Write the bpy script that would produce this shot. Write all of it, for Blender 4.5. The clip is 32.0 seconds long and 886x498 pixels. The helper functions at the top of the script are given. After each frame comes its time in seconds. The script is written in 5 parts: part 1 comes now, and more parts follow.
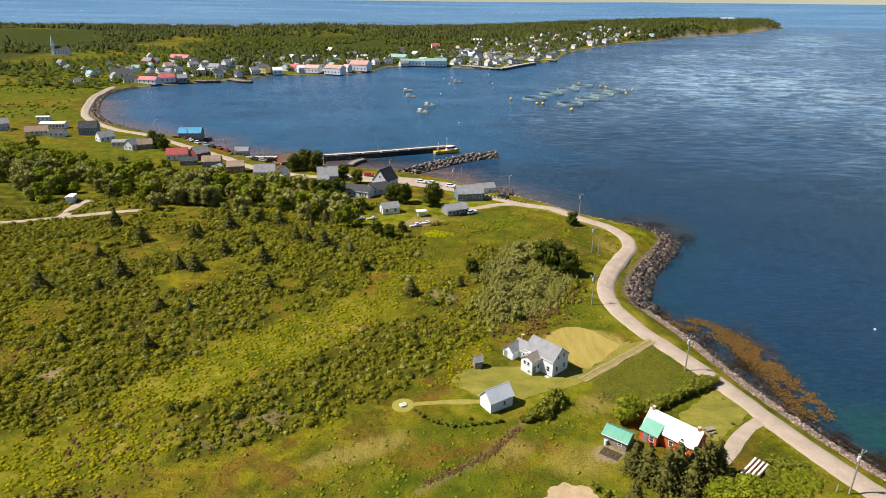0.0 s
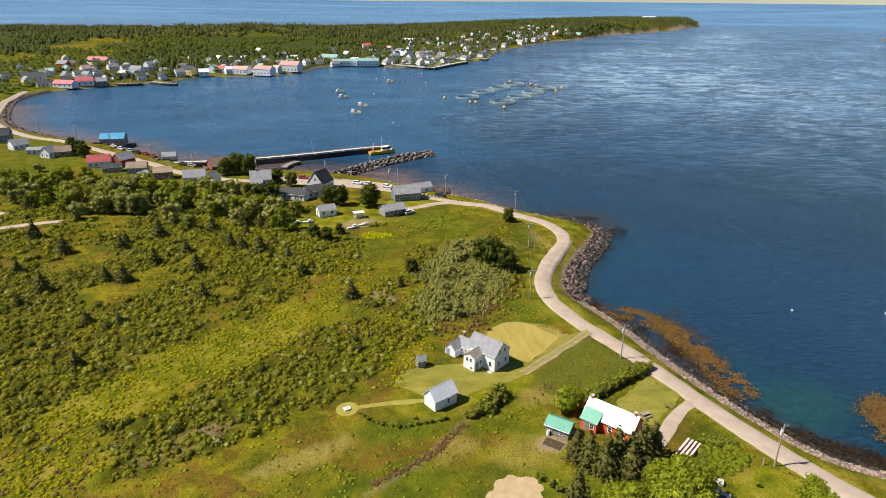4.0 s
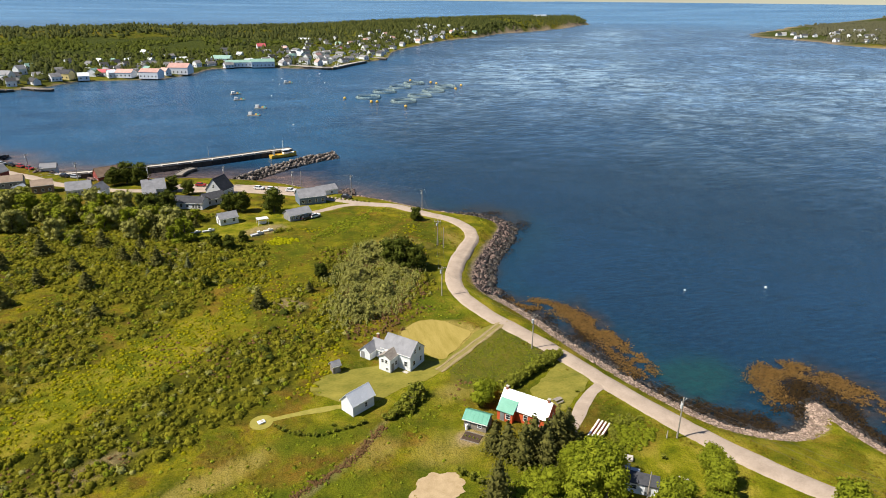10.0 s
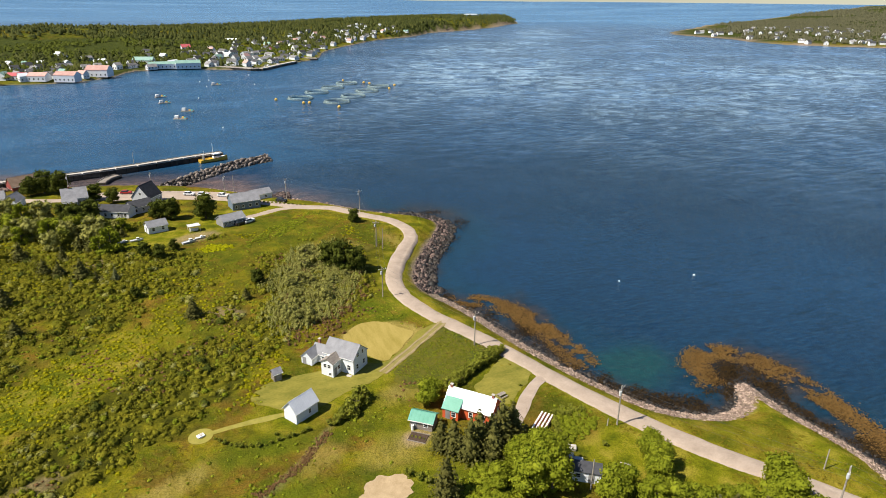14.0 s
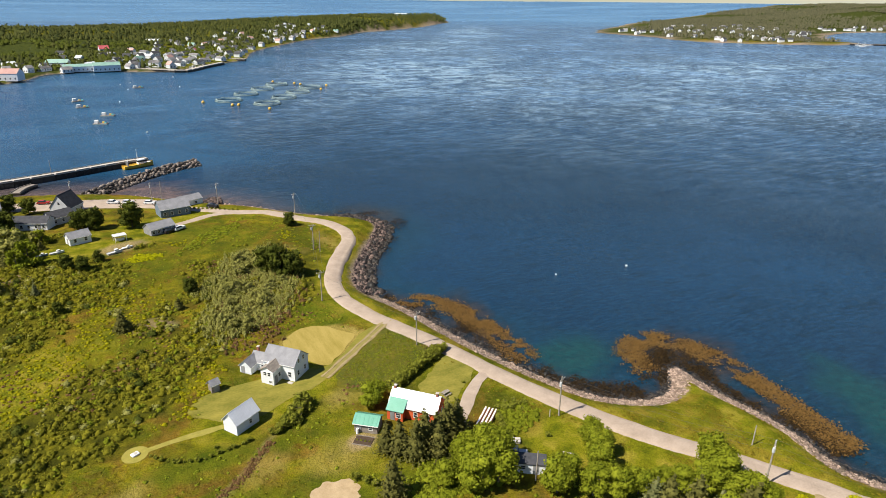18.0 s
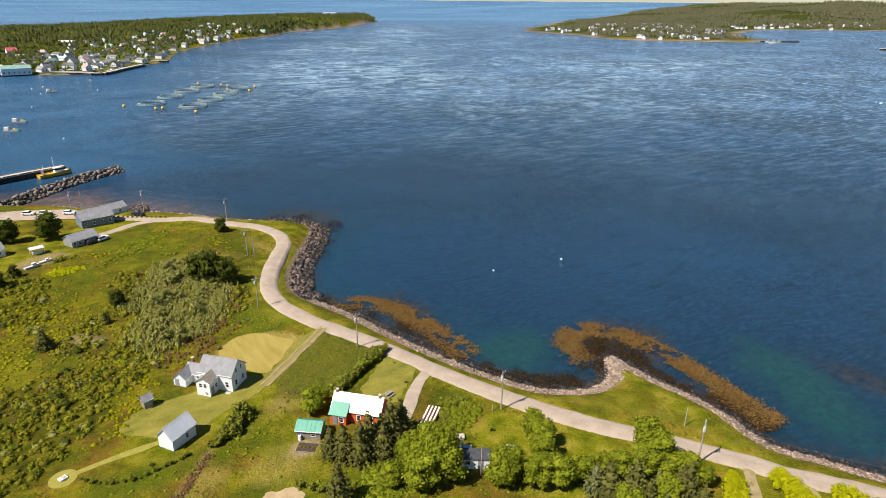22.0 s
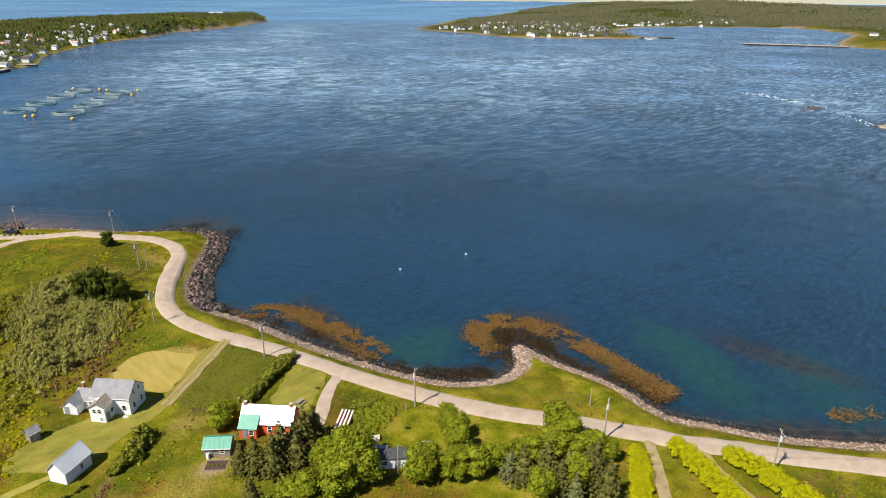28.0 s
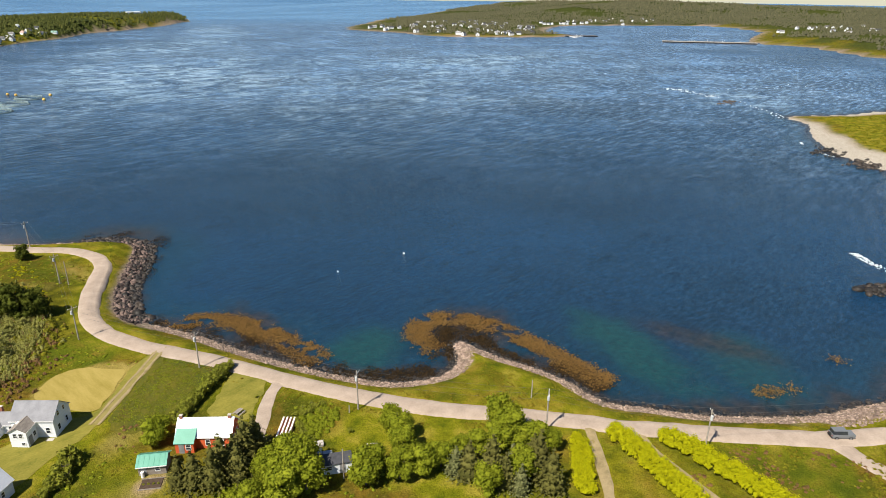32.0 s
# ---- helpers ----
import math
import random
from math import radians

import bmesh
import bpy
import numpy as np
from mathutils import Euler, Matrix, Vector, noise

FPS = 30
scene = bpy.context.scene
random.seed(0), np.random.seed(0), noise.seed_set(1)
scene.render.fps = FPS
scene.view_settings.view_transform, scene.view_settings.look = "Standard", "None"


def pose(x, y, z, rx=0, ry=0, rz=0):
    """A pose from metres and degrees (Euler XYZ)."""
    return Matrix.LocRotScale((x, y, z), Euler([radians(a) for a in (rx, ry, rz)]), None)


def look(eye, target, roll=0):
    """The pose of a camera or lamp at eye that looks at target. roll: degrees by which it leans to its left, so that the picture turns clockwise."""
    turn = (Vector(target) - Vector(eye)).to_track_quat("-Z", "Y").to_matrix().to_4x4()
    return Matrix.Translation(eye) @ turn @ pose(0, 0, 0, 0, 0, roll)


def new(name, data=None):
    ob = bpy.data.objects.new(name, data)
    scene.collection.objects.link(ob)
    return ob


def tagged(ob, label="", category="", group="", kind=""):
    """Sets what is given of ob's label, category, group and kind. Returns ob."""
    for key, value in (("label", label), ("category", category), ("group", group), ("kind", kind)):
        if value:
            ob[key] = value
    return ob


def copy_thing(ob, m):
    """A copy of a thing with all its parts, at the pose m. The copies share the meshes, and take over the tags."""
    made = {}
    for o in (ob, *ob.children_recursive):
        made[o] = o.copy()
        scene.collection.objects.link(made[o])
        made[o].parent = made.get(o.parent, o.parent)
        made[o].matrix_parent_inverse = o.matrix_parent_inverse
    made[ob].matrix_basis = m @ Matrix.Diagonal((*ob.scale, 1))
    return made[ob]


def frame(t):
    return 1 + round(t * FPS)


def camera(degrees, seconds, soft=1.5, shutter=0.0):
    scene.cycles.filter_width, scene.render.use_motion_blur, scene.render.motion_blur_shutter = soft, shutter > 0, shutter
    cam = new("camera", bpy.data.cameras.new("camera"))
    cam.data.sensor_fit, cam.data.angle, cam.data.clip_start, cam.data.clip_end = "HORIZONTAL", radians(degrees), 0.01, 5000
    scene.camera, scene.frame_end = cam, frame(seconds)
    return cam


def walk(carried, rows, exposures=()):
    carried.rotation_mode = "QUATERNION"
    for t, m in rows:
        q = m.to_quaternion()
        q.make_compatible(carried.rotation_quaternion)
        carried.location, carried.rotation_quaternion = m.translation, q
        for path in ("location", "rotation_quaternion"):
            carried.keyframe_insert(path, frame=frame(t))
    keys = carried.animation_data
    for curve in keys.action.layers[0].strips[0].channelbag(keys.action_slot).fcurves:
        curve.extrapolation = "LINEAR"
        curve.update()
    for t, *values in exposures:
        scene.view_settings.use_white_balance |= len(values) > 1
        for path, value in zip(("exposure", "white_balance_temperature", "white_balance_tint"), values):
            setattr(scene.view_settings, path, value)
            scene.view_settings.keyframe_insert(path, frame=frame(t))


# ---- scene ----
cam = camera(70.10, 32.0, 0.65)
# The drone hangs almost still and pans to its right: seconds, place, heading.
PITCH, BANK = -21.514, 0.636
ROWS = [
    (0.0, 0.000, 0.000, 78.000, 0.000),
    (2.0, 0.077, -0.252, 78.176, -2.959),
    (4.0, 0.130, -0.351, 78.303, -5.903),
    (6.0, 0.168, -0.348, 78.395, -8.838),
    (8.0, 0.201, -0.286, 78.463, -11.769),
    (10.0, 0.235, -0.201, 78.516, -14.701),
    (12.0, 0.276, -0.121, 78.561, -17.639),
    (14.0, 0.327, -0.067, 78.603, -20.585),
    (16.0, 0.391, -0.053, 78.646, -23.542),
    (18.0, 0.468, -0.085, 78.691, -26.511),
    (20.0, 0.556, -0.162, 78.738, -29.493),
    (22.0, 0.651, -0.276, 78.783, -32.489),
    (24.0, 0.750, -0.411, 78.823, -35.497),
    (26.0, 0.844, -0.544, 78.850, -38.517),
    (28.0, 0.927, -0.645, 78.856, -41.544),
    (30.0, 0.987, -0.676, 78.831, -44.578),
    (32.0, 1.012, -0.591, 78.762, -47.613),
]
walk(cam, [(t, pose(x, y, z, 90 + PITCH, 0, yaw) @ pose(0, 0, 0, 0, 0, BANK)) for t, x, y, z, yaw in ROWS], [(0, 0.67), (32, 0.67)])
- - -
■ Task prompt ■
Make an exact copy of the whole listing, but don't bring over any pictures.

■ Solution below ■
Write the bpy script that would produce this shot. Write all of it, for Blender 4.5. The clip is 32.0 seconds long and 886x498 pixels. The helper functions at the top of the script are given. After each frame comes its time in seconds. The script is written in 5 parts: part 1 comes now, and more parts follow.
0.0 s
4.0 s
10.0 s
14.0 s
18.0 s
22.0 s
28.0 s
32.0 s
# ---- helpers ----
import math
import random
from math import radians

import bmesh
import bpy
import numpy as np
from mathutils import Euler, Matrix, Vector, noise

FPS = 30
scene = bpy.context.scene
random.seed(0), np.random.seed(0), noise.seed_set(1)
scene.render.fps = FPS
scene.view_settings.view_transform, scene.view_settings.look = "Standard", "None"


def pose(x, y, z, rx=0, ry=0, rz=0):
    """A pose from metres and degrees (Euler XYZ)."""
    return Matrix.LocRotScale((x, y, z), Euler([radians(a) for a in (rx, ry, rz)]), None)


def look(eye, target, roll=0):
    """The pose of a camera or lamp at eye that looks at target. roll: degrees by which it leans to its left, so that the picture turns clockwise."""
    turn = (Vector(target) - Vector(eye)).to_track_quat("-Z", "Y").to_matrix().to_4x4()
    return Matrix.Translation(eye) @ turn @ pose(0, 0, 0, 0, 0, roll)


def new(name, data=None):
    ob = bpy.data.objects.new(name, data)
    scene.collection.objects.link(ob)
    return ob


def tagged(ob, label="", category="", group="", kind=""):
    """Sets what is given of ob's label, category, group and kind. Returns ob."""
    for key, value in (("label", label), ("category", category), ("group", group), ("kind", kind)):
        if value:
            ob[key] = value
    return ob


def copy_thing(ob, m):
    """A copy of a thing with all its parts, at the pose m. The copies share the meshes, and take over the tags."""
    made = {}
    for o in (ob, *ob.children_recursive):
        made[o] = o.copy()
        scene.collection.objects.link(made[o])
        made[o].parent = made.get(o.parent, o.parent)
        made[o].matrix_parent_inverse = o.matrix_parent_inverse
    made[ob].matrix_basis = m @ Matrix.Diagonal((*ob.scale, 1))
    return made[ob]


def frame(t):
    return 1 + round(t * FPS)


def camera(degrees, seconds, soft=1.5, shutter=0.0):
    scene.cycles.filter_width, scene.render.use_motion_blur, scene.render.motion_blur_shutter = soft, shutter > 0, shutter
    cam = new("camera", bpy.data.cameras.new("camera"))
    cam.data.sensor_fit, cam.data.angle, cam.data.clip_start, cam.data.clip_end = "HORIZONTAL", radians(degrees), 0.01, 5000
    scene.camera, scene.frame_end = cam, frame(seconds)
    return cam


def walk(carried, rows, exposures=()):
    carried.rotation_mode = "QUATERNION"
    for t, m in rows:
        q = m.to_quaternion()
        q.make_compatible(carried.rotation_quaternion)
        carried.location, carried.rotation_quaternion = m.translation, q
        for path in ("location", "rotation_quaternion"):
            carried.keyframe_insert(path, frame=frame(t))
    keys = carried.animation_data
    for curve in keys.action.layers[0].strips[0].channelbag(keys.action_slot).fcurves:
        curve.extrapolation = "LINEAR"
        curve.update()
    for t, *values in exposures:
        scene.view_settings.use_white_balance |= len(values) > 1
        for path, value in zip(("exposure", "white_balance_temperature", "white_balance_tint"), values):
            setattr(scene.view_settings, path, value)
            scene.view_settings.keyframe_insert(path, frame=frame(t))


# ---- scene ----
cam = camera(70.10, 32.0, 0.65)
# The drone hangs almost still and pans to its right: seconds, place, heading.
PITCH, BANK = -21.514, 0.636
ROWS = [
    (0.0, 0.000, 0.000, 78.000, 0.000),
    (2.0, 0.077, -0.252, 78.176, -2.959),
    (4.0, 0.130, -0.351, 78.303, -5.903),
    (6.0, 0.168, -0.348, 78.395, -8.838),
    (8.0, 0.201, -0.286, 78.463, -11.769),
    (10.0, 0.235, -0.201, 78.516, -14.701),
    (12.0, 0.276, -0.121, 78.561, -17.639),
    (14.0, 0.327, -0.067, 78.603, -20.585),
    (16.0, 0.391, -0.053, 78.646, -23.542),
    (18.0, 0.468, -0.085, 78.691, -26.511),
    (20.0, 0.556, -0.162, 78.738, -29.493),
    (22.0, 0.651, -0.276, 78.783, -32.489),
    (24.0, 0.750, -0.411, 78.823, -35.497),
    (26.0, 0.844, -0.544, 78.850, -38.517),
    (28.0, 0.927, -0.645, 78.856, -41.544),
    (30.0, 0.987, -0.676, 78.831, -44.578),
    (32.0, 1.012, -0.591, 78.762, -47.613),
]
walk(cam, [(t, pose(x, y, z, 90 + PITCH, 0, yaw) @ pose(0, 0, 0, 0, 0, BANK)) for t, x, y, z, yaw in ROWS], [(0, 0.67), (32, 0.67)])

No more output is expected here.